Três meses depois de o STF (Supremo Tribunal Federal) autorizar a abertura de inquéritos, as investigações envolvendo a delação de executivos da Odebrecht não avançam.
O caso da empreiteira chegou a ser chamado de “delação do fim do mundo” por envolver políticos de todos os partidos e tendências.
Uma análise feita pela reportagem aponta que tem sido difícil para os investigadores comprovar os relatos feitos pelos delatores à PGR (Procuradoria-Geral da República).
Há outro fator que coloca uma incógnita sobre o futuro das investigações: 24 dos 77 inquéritos abertos desde abril saíram das mãos de Edson Fachin, relator original, e foram para outros ministros. E esse número aumenta a cada dia.
Nenhuma denúncia foi apresentada até agora em relação a esses inquéritos. A delação da JBS, homologada em maio –quase quatro meses após a da Odebrecht–, já virou base para três acusações da Procuradoria, uma delas tendo como alvo o presidente Michel Temer.

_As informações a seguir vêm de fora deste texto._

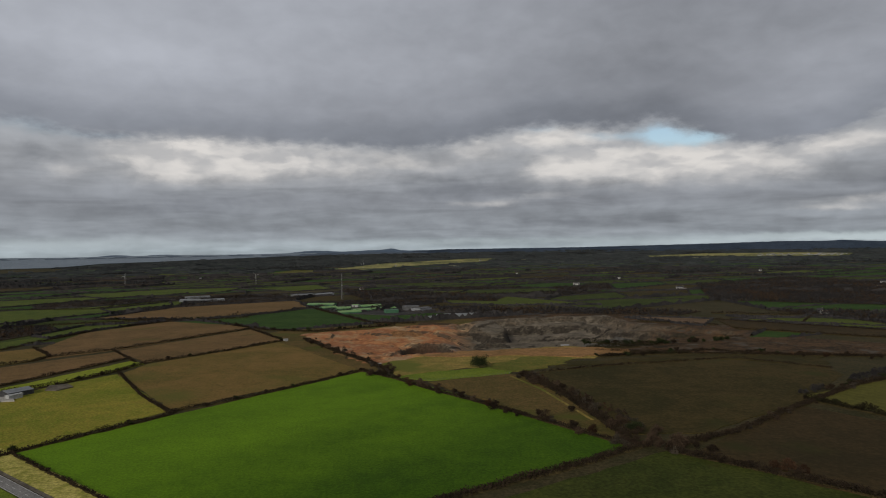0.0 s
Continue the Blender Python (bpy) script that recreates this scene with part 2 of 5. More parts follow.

Após abertos, os inquéritos da Odebrecht foram enviados para a Polícia Federal, com prazo fixado de 30 dias para cumprimento de diligências. A PF, no entanto, não conseguiu realizar todas as medidas e solicitou mais tempo em cada uma das investigações.
PROVAS
Pela leitura dos andamentos dos inquéritos, que são públicos, é possível verificar que a maior dificuldade tem sido de buscar provas sobre os pagamentos realizados.
Mais de 40 pessoas foram à PF prestar depoimento. Uma série de pesquisas foi solicitada, como a evolução patrimonial dos investigados, acesso e destino de pessoas no Congresso e prestações de contas em eleições.
Todos os políticos ouvidos negaram as acusações. Oito ministros, 39 deputados e 24 senadores foram delatados.
Aos delatores, que também foram chamados a depor novamente, a PF pediu mais detalhes dos repasses, mas em geral teve respostas vazias.
Em alguns casos, a polícia identificou contradições. O ex-diretor de Relações Institucionais Alexandrino Alencar, por exemplo, afirmou ter feito uma reunião com a deputada Maria do Rosário (PT-RS) em 2010 para tratar de doação de campanha.
Ele disse que o encontro foi no escritório da então candidata, em Porto Alegre.
Em seu depoimento, a petista afirmou que só alugou a sala mencionada em 2014, levando como prova seu contrato com a imobiliária.
RELATORIA
Fachin é, desde a morte de Teori Zavascki, em janeiro, o relator da Lava Jato na corte.
A distribuição dos casos para outros ministros ocorre porque, na visão do STF, há nessas investigações falta de conexão com o tema principal da Lava Jato, o desvio de dinheiro da Petrobras.
Com as mudanças, 10 dos 11 ministros decidirão sobre suspeitas referentes à empreiteira, o que deve gerar conflitos, com definições e interpretações diferentes para situações semelhantes, além de debates entre as duas turmas do tribunal.
“Esse é o sistema regimental e não se pode ver nisso qualquer insegurança. O inverso é que fugiria à organicidade do direito”, diz o ministro Marco Aurélio Mello.
“Isso não atrapalha o andamento. A demora se dá mais pelo tempo das investigações”, afirma Gilmar Mendes.
Ministros, investigadores e advogados afirmam que a redistribuição é importante para a celeridade dos processos, mas se dizem preocupados com a possível desigualdade nas decisões.
“É natural que os juízes tenham entendimentos diferentes. Mas o STF, que é a corte suprema, deveria se pautar por uniformizar os tribunais. E eles vão fazer justamente o contrário. Isso vai gerar tratamento desigual para os réus e já esta gerando”, afirma o advogado Leonardo Sica, doutor em direito penal.
Advogados discordam sobre a existência de critérios para a distribuição.
Para Gustavo Badaró, professor de direito da USP, “não tem havido critério seguro para determinar quando um inquérito é conexo com a Lava Jato”. “O STF deveria ser o guardião, mas a gente vê que a conveniência é o que está dando o tom”, diz.
“Acho que o Supremo está observando o critério de forma bastante técnica”, disse o advogado Luis Henrique Machado, que defende Renan Calheiros (PMDB- AL) e outros políticos.